Problem Link
Author: aryansanghi
Solution
For two 1 \times 1 squares, let’s say they are a part of a “path” if you can reach from one square to other square without crossing an edge. For a path, if an edge has been added to one of its square, then a player can take all it’s squares in one turn if he wishes. A path is completed if you can’t add any edge to it
Now, the paths can either be a closed loop or a linear path. Let’s prove some observations:
Observation 0:
In any turn of the game, exactly one path will be open and all other paths with edge added already would have been completed.
Proof:
When a new path is being opened by adding an edge to it, then the player is ending his turn. Now the player can do what he wants to do in that path and also can take all other paths with edge added already as it won’t effect his ending of the turn. So, it’s optimal for the player opening a new path to complete all other paths which are opened already.
Observation 1:
For each path, player will either take all its squares or take all squares but 2 in non-cyclic or all squares but 4 in cyclic paths.
Proof:
The player ends his turn by not completing a square. So, if the player wants to open a new path, by observation 0 it is always optimal for him to close the current path and if he doesn’t want to open a new path, then it is always optimal for him to leave the minimum possible number of squares and take all others and force his opponent to open a new path. This minimum number of squares left is 2 for non-cyclic and 4 for cyclic paths.
Observation 2:
For all non-cyclic paths of length \geq 4 and cyclic paths of length \geq8, if it is opened by one player by adding an edge to it, then for the other player it is optimal to take all it’s squares but two and end his turn.
Proof:
Player uses the strategy in observation 2 for the paths and take all but 2 squares in a path of length \geq4 and all but 4 squares in cyclic paths \geq8 which forces his opponent to take the 2 squares which he left in non-cyclic and 4 squares left in cyclic paths and open a new path which now the opponent can apply the strategy again in. This ensures that Player using this always has a score lead and you can proof there isn’t a better strategy that ensures this for non-cyclic paths \geq4 and cyclic paths \geq8.
Observation 3:
For paths of lengths 1 and 2, it is basically an “opening switch”, which means that if initially P1 was opening new paths then after a path of length 1 or 2 is completed, P2 is forced to open a new path.
Proof:
For paths of length 1, proof is trivial. For paths of length 2, the player opening it will always place the edge in the middle which forces the player after to take both the squares and do opening switch. If the player opening it places edge in corner of path in hopes of other player not taking it, then the other player will take it and do “opening switch”. So in paths of length 2, there will always be an opening switch
Observation 4:
For paths of length 3 and cyclic paths of lengths 4 and 6, the players with the turn will keep taking the paths and do “opening switch” till a certain point and after that, strategy given in Observation 2 will start taking place.
Proof:
For paths of given lengths, by applying strategy given in observation 2, the player is basically forcing a score difference of -1 in length 3, -2 in cyclic length 6 and -4 in cyclic length 4 in hopes that paths of length given in observation 2 will offset the negative score and give him the win. If in case it doesn’t happen, then player with turn is forced to take all squares in path and do “opening switch” even if it loses him the game as it would have lost him the game even if he didn’t do it.
Final Solution
First use dfs to find the paths and if they are cyclic or not and store that. Now sort the list with it containing first paths of length 1 followed by paths of length 2 followed by cyclic paths of length 4 followed by cyclic paths of length 6 followed by paths of length 3 or more in ascending order. Now assign dp[0] as equal to length of path with greatest length and remove that path length from the list.

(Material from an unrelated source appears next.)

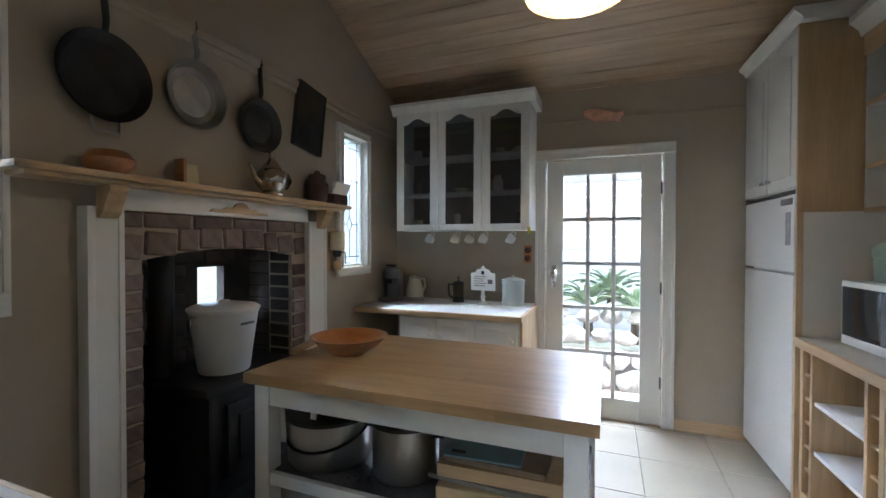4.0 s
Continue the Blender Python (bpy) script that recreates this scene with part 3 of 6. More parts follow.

Now use dp[i]=max(dp[i-1]+a[n-i] - 4 \text{ or }8(\text{cylic and non cyclic})),-dp[i-1]+a[n-i])) till paths of length >2 and if second one is used in max, reverse parity of a variable z(z = (z+1)mod 2).
The first one is for leaving 4/6 squares and taking rest, i.e. observation 2 and second one is for taking all and doing “opening switch”. For when you encounter paths of length \leq2, just do the second one, i.e. dp[i]=-dp[i-1]+a[n-i] and reverse parity of z. Now, in the end if dp[n] is 0, it’s draw, else the dp[n] is positive and if z is 0, player 1 wins else player 2 wins. Player 1 is Alice if number of edges(i.e. e) is even, else it’s Bob.